DAO DAO supports optional open submission policies that allow anyone to submit a proposal. This means that anyone can submit a proposal, which may result in social engineering attacks in which a malicious proposal comes to a vote.

We recommend only using this setting with SubDAOs so that any malicious proposals that somehow get through will never be able to affect the main DAOs.

Active Threshold (for token-based DAOs)

For NFT and token-based DAOs, the active_threshold setting determines what percentage of tokens need to be staked in order for the DAO to be active and able to pass proposals.

We highly recommend using active_thresholdwith token-based DAOs. This ensures that a significant number of tokens are staked with the DAO before actions can be taken.

In a recent attack, the $AQUA DAO had a very small number of tokens staked. Attackers were able to purchase the token on a DEX and stake them to take control of the DAO. An active_threshold would have prevented this attack.

Warning: setting active_threshold too high can result in a DAO that is unable to ever pass proposals. For example, an active_threshold of 99% would mean that 99% of token holders would have to stake to be able to pass a DAO proposal.

Setting Quorum

Quorum determines what proportion of voting weight must turn out for a proposal to pass.

Setting Quorum too high can result in your DAO being unable to pass proposals if you can’t rally your community to vote. For example, if you set Quorum to 100%, then 100% of DAO members will need to vote in order for a proposal to pass. For DAOs with a large number of members, it is highly unrealistic to get everyone to turn out for a single vote.

If Quorum is too low, a very small number of people can pass a proposal. While other DAO members will be able to vote against a malicious proposal, the danger is more for inactive and less engaged DAOs. If no one is paying attention, a small number of votes could ram a proposal through the governance process while other members aren’t paying attention.

Other Considerations

Beware of Social Engineering Attacks

Regardless of which DAO structure and settings you choose, all DAOs need to be wary of social engineering attacks. This is especially relevant for DAOs with a large number of participants.

When a proposal is submitted changing DAO settings, adding members, or minting or spending tokens, THINK CRITICALLY about it. Who is submitting the proposal? Could this proposal be used to take over the DAO?

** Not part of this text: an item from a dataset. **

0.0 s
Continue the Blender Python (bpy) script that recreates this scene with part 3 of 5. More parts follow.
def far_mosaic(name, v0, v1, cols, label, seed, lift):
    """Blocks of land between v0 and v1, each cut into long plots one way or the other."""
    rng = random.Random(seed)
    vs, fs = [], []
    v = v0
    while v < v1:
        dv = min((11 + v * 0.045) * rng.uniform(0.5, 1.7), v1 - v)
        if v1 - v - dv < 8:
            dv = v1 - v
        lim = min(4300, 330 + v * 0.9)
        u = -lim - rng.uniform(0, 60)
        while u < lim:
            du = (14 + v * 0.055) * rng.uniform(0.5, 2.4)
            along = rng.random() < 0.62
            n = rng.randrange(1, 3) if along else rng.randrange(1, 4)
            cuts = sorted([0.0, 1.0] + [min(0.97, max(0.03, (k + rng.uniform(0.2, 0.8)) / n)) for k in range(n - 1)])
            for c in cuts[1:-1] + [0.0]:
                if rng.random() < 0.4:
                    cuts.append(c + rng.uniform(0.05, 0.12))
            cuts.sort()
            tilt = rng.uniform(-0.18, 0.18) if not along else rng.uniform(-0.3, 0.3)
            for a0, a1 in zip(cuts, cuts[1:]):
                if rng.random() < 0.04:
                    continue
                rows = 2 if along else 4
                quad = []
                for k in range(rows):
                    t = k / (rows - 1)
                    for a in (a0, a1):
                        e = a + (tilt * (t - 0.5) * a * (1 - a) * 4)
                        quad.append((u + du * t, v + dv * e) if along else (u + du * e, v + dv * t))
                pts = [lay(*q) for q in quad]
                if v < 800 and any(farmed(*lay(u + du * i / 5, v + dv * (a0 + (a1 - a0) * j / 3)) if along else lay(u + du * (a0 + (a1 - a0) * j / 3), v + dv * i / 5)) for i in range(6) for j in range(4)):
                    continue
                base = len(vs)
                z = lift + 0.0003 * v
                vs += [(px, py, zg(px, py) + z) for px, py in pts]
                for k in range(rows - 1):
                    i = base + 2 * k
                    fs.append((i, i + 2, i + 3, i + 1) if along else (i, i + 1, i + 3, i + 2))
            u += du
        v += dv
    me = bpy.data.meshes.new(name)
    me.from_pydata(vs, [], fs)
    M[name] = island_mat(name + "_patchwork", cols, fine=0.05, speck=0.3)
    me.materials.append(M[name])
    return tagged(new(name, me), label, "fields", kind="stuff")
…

During the $RED versus $BLUE #DAOGames, a seemingly benign proposal was submitted in RED DAO to establish a SubDAO with a significant treasury. This proposal recognized a SubDAO that was also a token-based DAO with the $RED token and no active_threshold. Unfortunately for RED DAO, this meant that someone could come in with very little $RED and stake it to control the funds in that SubDAO treasury. This exact scenario happened and a member transferred the 2 million $RED tokens to themselves which they used to give themselves over 20% voting power in RED DAO. While this was in the context of the game, it should be a lesson to anyone starting a token-based DAOs or voting on proposals to mint or transfer a large amount of tokens.

Permissions

DAO DAO provides useful tools for managing permissions within DAOs, namely SubDAOs and Authz support. In general, it is good practice to divide up the functionality of DAOs in ways that don’t put too much power into a particular team or SubDAO. For example, if a DAO wants to have open proposal submission to Mint NFTs, it is better to do this through a dedicated SubDAO rather than the main DAO so as to prevent potential social engineering attacks.

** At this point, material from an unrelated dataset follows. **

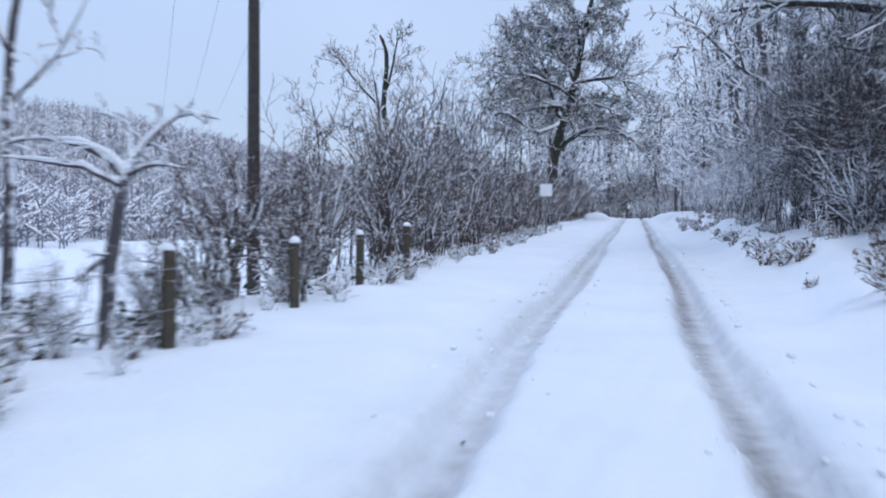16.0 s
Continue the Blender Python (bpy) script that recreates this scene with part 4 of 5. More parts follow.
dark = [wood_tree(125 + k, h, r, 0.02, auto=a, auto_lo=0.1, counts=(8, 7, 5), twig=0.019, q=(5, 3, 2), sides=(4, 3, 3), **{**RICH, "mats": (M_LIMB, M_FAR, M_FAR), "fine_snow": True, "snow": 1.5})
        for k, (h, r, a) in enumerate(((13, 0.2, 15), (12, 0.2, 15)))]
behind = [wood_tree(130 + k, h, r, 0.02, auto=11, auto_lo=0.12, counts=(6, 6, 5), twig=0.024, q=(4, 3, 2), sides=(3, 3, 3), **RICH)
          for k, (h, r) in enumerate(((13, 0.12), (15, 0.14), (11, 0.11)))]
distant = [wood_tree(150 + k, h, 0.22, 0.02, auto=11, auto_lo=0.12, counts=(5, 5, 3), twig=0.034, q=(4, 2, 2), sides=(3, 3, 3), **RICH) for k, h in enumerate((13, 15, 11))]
rng = np.random.default_rng(11)


def scatter(kinds, spots, label, group, name="tree", sizes=(0.85, 1.2), category="tree", sink=0.0):
    first = {}
    for x, y in spots:
        k = int(rng.integers(len(kinds)))
        s = rng.uniform(*sizes)
        turn = rng.uniform(0, 360)
        z = gz(x, y) - sink
        if k not in first:
            first[k] = plant(name, kinds[k], (x, y, z), label, category, turn, s, group)
        else:
            c = copy_thing(first[k], pose(x, y, z, 0, 0, turn))
            c.scale = (s, s, s)


def strewn(n, x0, x1, y0, y1, apart=2.5):
    pts = []
    for _ in range(n * 30):
        p = (rng.uniform(x0, x1), rng.uniform(y0, y1))
        if all((p[0] - a) ** 2 + (p[1] - b) ** 2 > apart ** 2 for a, b in pts):
            pts.append(p)
            if len(pts) == n:
                break
    return pts


scatter(stems, strewn(30, -36, -14, 8, 70, 2.7) + [p for p in strewn(26, -50, -17, 70, 132, 3.2) if p[1] < 95 or p[0] < -36], "bare snow-laden woodland tree with a dark stem", "woodland trees")
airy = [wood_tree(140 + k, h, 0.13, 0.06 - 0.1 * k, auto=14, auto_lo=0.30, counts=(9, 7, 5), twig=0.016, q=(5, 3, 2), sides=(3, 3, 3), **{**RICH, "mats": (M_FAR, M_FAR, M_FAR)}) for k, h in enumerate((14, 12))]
scatter(airy, [(-13.5, 123), (-17, 130), (-27, 149), (-18.5, 147), (-15, 139), (-36, 152), (-12.6, 118.5), (-16.5, 122), (-21, 127), (-20, 136), (-25.5, 133), (-31, 140), (-12.2, 134.5), (-27, 107), (-31, 118), (-24.5, 116), (-37, 112), (-33, 104), (-22, 110)], "tall grey tree with a fine snowy crown", "trees behind the hedge", sizes=(0.95, 1.3))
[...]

SubDAOs are full DAOs that are 100% under the control of their parent DAO. In other words, at any time the parent DAO may execute a proposal on behalf of the SubDAO, but not vice versa. As such they are useful for creating permission systems.

Authz is also a useful feature supported by the DAO DAO UI, it allows another account to perform a certain action on behalf of a DAO. Instead of giving an outside group voting power to doing something like claiming and staking, consider using Authz instead.

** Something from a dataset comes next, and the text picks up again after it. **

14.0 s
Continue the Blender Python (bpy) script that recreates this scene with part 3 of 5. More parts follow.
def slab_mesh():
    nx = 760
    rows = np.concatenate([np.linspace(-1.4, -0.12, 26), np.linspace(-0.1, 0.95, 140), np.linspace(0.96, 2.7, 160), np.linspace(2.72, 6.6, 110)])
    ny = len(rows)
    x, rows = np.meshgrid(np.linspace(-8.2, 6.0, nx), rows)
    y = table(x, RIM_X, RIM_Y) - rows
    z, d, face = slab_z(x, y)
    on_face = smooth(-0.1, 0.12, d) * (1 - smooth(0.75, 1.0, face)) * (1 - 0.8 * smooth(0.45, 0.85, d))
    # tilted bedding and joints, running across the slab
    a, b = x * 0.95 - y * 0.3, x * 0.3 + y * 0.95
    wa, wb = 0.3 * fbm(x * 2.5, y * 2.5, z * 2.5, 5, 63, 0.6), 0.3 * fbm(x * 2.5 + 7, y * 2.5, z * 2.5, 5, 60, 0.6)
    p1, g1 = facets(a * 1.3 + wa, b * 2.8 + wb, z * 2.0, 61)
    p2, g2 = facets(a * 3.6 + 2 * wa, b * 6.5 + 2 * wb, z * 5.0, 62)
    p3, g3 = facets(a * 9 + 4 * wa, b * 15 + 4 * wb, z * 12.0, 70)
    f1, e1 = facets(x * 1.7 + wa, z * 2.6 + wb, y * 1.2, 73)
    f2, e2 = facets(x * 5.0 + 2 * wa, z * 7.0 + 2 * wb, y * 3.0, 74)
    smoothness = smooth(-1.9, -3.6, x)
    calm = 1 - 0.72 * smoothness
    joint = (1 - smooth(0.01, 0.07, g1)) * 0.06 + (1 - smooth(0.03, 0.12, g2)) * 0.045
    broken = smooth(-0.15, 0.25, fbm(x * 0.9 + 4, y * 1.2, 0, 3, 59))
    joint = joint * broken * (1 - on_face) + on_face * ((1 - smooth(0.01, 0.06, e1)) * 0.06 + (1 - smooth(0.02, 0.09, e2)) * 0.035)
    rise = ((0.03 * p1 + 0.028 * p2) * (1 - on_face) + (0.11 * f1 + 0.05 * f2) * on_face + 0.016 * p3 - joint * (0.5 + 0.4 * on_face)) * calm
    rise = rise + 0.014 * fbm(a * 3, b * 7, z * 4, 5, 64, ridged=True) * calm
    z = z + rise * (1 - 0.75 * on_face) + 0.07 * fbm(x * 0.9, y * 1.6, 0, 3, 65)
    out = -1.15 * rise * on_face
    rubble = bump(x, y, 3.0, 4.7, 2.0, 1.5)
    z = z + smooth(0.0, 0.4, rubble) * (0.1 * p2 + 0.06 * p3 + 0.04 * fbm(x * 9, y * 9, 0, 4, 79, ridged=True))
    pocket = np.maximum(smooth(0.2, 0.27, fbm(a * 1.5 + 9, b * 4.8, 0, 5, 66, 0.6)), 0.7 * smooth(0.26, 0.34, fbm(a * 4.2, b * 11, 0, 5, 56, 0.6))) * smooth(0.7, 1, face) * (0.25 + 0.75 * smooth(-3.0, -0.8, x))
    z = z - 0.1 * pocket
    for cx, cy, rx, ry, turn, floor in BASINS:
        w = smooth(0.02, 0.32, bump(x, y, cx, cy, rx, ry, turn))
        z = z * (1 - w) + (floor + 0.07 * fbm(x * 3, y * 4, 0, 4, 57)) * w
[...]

Voting Power Concentration

Voting power concentration in a DAO is a red flag. DAO DAO is working on UI and tools to allow users to quickly and easily determine who controls voting power and tokens within a DAO.

A high concentration of tokens means that those accounts can effectively control a DAO. While this isn’t always a bad thing, be sure to do research and be wary of scams.

Key management

Imagine a member of your DAO loses their keys or has their keys stolen by an attacker. What will the DAO do in this situation?

Voting to remove that member (in a Membership DAO) or burn or reclaim their membership tokens (in a token-based DAO) may be necessary, lest an attacker be able to vote as the person whose keys were lost. However, these proposals will only pass if the voting share remains to pass them!

As you put together your DAO, think: who would be the worst person (or people!) to lose their keys? What’s the worst (and we hate to even say it) plane crash that would remove enough DAO members such that your DAO would become locked, inoperable due to insufficient voting share to pass proposals? Keep these sorts of worst-case outcomes in your mind. Bad things happen, but with sufficient decentralization (i.e., with the voting share spread among enough people who don’t all hang out together in person), the risk of key loss can be reduced to a reasonable level.

Similarly, think through what you will need to do in the case that someone loses access to their wallet or has their seed phrase compromised. Consider creating a dummy member, and drill recovering their voting share and re-assigning it to another wallet.

Legal Wrappers

Depending on where you live and the type of DAO or business you are operating, you may wish to explore legal wrappers.

As we are not lawyers, we cannot advise you on what structure is best for your use case. That said, we do think legal wrappers make sense for many types of DAOs, and we encourage DAO creators to research them.

We highly recommend consulting lawyers in your jurisdiction to figure out how best to protect yourself as well as the members of your DAO.